Turkey’s economy expanded by 11% in 2021, after being one of the few countries to expand in 2020, with growth of 1.8%. But, in parallel, inflation has been rocketing in Turkey. Banks have been on a rocky road as a result, but have managed to cope well despite it. Restructuring of loans, forbearance measures in loans classifications and write-offs, for example, have kept non-performing loan (NPL) ratios at relatively low levels.

Turkiye Is Bankasi (Isbank) is this year’s best-performing Turkish bank out of the country’s six biggest lenders, with a score of 5.09. The bank has surged to the top after being ranked fifth last year, thanks to it topping the table in the growth, profitability, return on risk, soundness and leverage metrics.

Isbank saw exceptional growth in 2021, with total assets rising from TL593.9bn ($34.3bn) to TL926.5bn, loans up from TL345.2bn to TL493.4bn and deposits up from TL368.9bn to TL595.6bn year-on-year.

Akbank sits in second place with a score of 4.84, up from third place last year, with the bank taking first spot in operational efficiency.
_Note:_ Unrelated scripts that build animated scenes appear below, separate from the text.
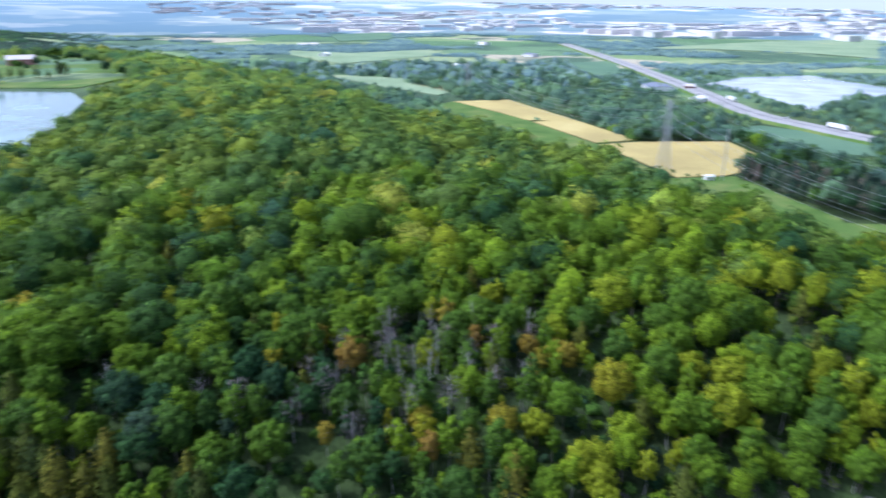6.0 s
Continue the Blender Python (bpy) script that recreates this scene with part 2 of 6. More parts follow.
def distance_material():
    """Far plain of woods, fields and roofs: blue haze put into the colours and a faint glow."""
    m, nt, b = nodes_of("haze_blue_distance")
    pos = nt.nodes.new("ShaderNodeNewGeometry").outputs["Position"]
    mp = nt.nodes.new("ShaderNodeMapping")
    mp.inputs["Scale"].default_value, mp.inputs["Rotation"].default_value = (1.0, 0.6, 0.0), (0, 0, 0.9)
    nt.links.new(pos, mp.inputs["Vector"])
    vo = nt.nodes.new("ShaderNodeTexVoronoi")
    vo.inputs["Scale"].default_value = 1 / 170
    nt.links.new(mp.outputs["Vector"], vo.inputs["Vector"])
    sp = nt.nodes.new("ShaderNodeSeparateColor")
    nt.links.new(vo.outputs["Color"], sp.inputs["Color"])
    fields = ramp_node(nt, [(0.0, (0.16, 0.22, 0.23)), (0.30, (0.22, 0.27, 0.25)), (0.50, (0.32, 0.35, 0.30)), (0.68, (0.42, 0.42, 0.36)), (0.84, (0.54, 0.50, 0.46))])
    fields.color_ramp.interpolation = "CONSTANT"
    nt.links.new(sp.outputs["Red"], fields.inputs["Fac"])
    n3 = noise_node(nt, 0.0022, 5, 0.6, pos)
    woods = ramp_node(nt, [(0.47, (0, 0, 0)), (0.55, (1, 1, 1))])
    nt.links.new(n3.outputs["Fac"], woods.inputs["Fac"])
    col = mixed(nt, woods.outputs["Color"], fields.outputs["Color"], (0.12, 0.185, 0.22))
    # more woodland towards the north-east
    side = nt.nodes.new("ShaderNodeVectorMath")
    side.operation = "DOT_PRODUCT"
    side.inputs[1].default_value = (-0.00062, 0.00078, 0.0)
    nt.links.new(pos, side.inputs[0])
    wooded = nt.nodes.new("ShaderNodeMapRange")
    wooded.inputs["From Min"].default_value, wooded.inputs["From Max"].default_value = -0.2, 0.9
    wooded.inputs["To Max"].default_value = 0.6
    nt.links.new(side.outputs["Value"], wooded.inputs["Value"])
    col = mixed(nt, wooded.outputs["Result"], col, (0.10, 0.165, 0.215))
    nt.links.new(col, b.inputs["Base Color"])
    b.inputs["Roughness"].default_value, b.inputs["Specular IOR Level"].default_value = 1.0, 0.0
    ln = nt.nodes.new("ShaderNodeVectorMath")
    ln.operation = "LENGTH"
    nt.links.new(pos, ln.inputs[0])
    # glow in place of haze, stronger with distance
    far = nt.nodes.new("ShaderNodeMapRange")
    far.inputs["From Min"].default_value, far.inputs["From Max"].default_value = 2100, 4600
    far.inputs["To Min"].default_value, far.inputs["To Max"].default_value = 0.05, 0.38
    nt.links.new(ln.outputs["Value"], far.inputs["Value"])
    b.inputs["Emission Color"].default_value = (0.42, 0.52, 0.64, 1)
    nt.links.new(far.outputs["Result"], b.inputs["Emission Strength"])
    return m


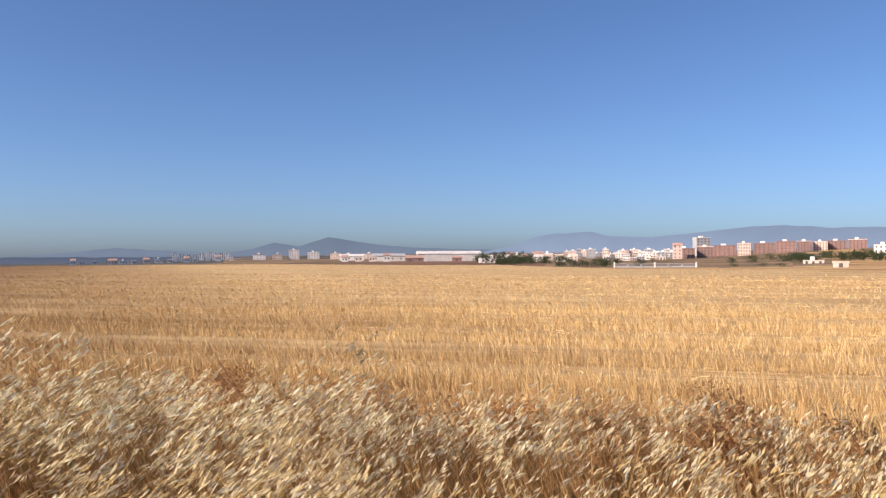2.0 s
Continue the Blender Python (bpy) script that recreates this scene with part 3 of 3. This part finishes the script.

Yapi Kredit Bankasi takes third place with a score of 4.75, up from fourth last year. TC Ziraat Bankasi drops two places to fourth with a score of 3.88. The lender’s fall can be explained by a drop in its position in operational efficiency from second to fifth and from third to fifth in asset quality. However, the bank has improved its position in liquidity, moving from third to first. Turkiye Halk Bankasi is in fifth spot with a score of 3.77, with Turkiye Vakiflar Bankasi rounding off the top six ranking with a score of 3.75.

There are no changes to Turkey’s top six ranking by Tier 1 capital; however, every bank has seen a drop in their Tier 1 capital, mainly due to the fall in the lira – it lost 44% of its value in 2021 alone. TC Ziraat Bankasi, Turkey’s largest bank by Tier 1 capital, saw the biggest drop, from $14.58bn to $9.66bn, with the bank dropping from 118th to 177th in the Top 1000 World Banks ranking.
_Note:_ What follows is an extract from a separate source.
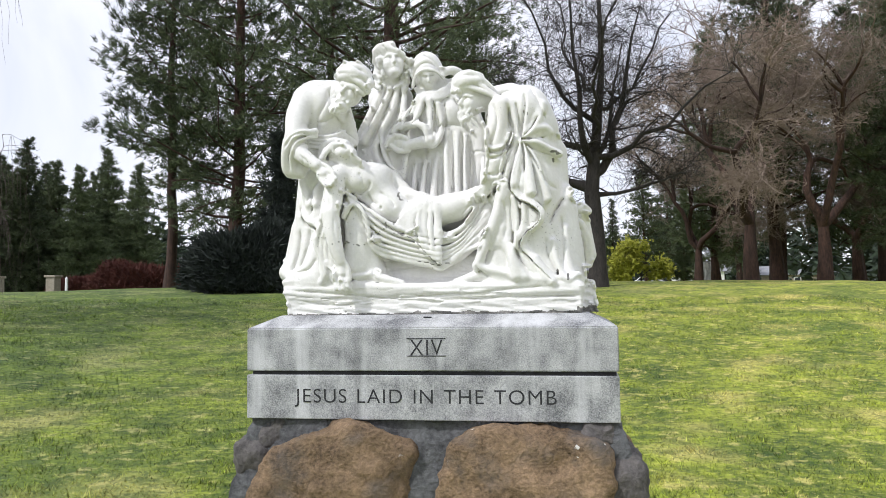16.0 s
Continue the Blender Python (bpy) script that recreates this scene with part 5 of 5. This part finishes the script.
# leafless trees
OAK = ((-1, 0.1, 3.6, 4.5, 0.22, 3.6), (0.7, 0.2, 4.2, 6.5, 0.20, 2.6), (-0.3, -0.6, 4.4, 7.0, 0.16, 3.2), (1, -0.2, 4.8, 2.6, 0.13, 4.6), (-1, 0.5, 5.2, 2.4, 0.11, 4.4), (0.3, 1, 5.0, 5.0, 0.13, 3.6),
       (1, 0.3, 3.4, 0.9, 0.09, 3.4), (-0.8, -0.6, 6.2, 4.6, 0.11, 3.2), (0.9, 0.6, 6.6, 4.2, 0.10, 3.4), (0.1, -1, 5.6, 3.6, 0.10, 4.0), (-0.6, 0.7, 7.4, 4.6, 0.09, 2.6), (0.5, -0.5, 8.0, 4.4, 0.08, 2.4))
open_tree("bare_tree", "dark leafless broadleaf tree with forked trunk", *at(2.2, 28, E16), 2.2, 52, OAK,
          [(0, 0, 0), (0.03, 0, 0.6), (0.0, 0, 2.0), (-0.12, 0, 3.6), (0.05, 0, 5.2), (0.35, 0.1, 8.0), (0.3, 0.1, 13.5)], (0.46, 0.34, 0.31, 0.28, 0.20, 0.12, 0.03), M_DARKBARK, M_DARKBARK, M_DARKBARK, False)
t1 = bare("bare_tree", "leafless tree with a haze of brown twigs", "bare trees", *at(12.9, 42, E16), 15, 53, 0.024, 0.22, M_PINEBARK, M_TWIG, 0, 0.85, 6, 1.2, 0.12)
again(t1, 17.6, 44, 0.95, 140, E16)
again(t1, 19.6, 52, 0.9, 250, E16)
again(t1, 9.4, 54, 0.8, 60, E16)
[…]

Turkey’s economy and banking sector faces a challenging period, with high inflation and the rising balance of payment risks. The war in Ukraine is increasing those risks, with commodity prices rising and trade with Russia and Ukraine being affected. The economy is therefore expected to slowdown in 2022.

Meanwhile, NPLs are expected to rise for Turkish banks, with Fitch predicting them to reach above 9% of total loans by 2023. Fitch also expects the cost of risk to rise from 260 basis points (bps) in 2021 to more than 320bps in 2023.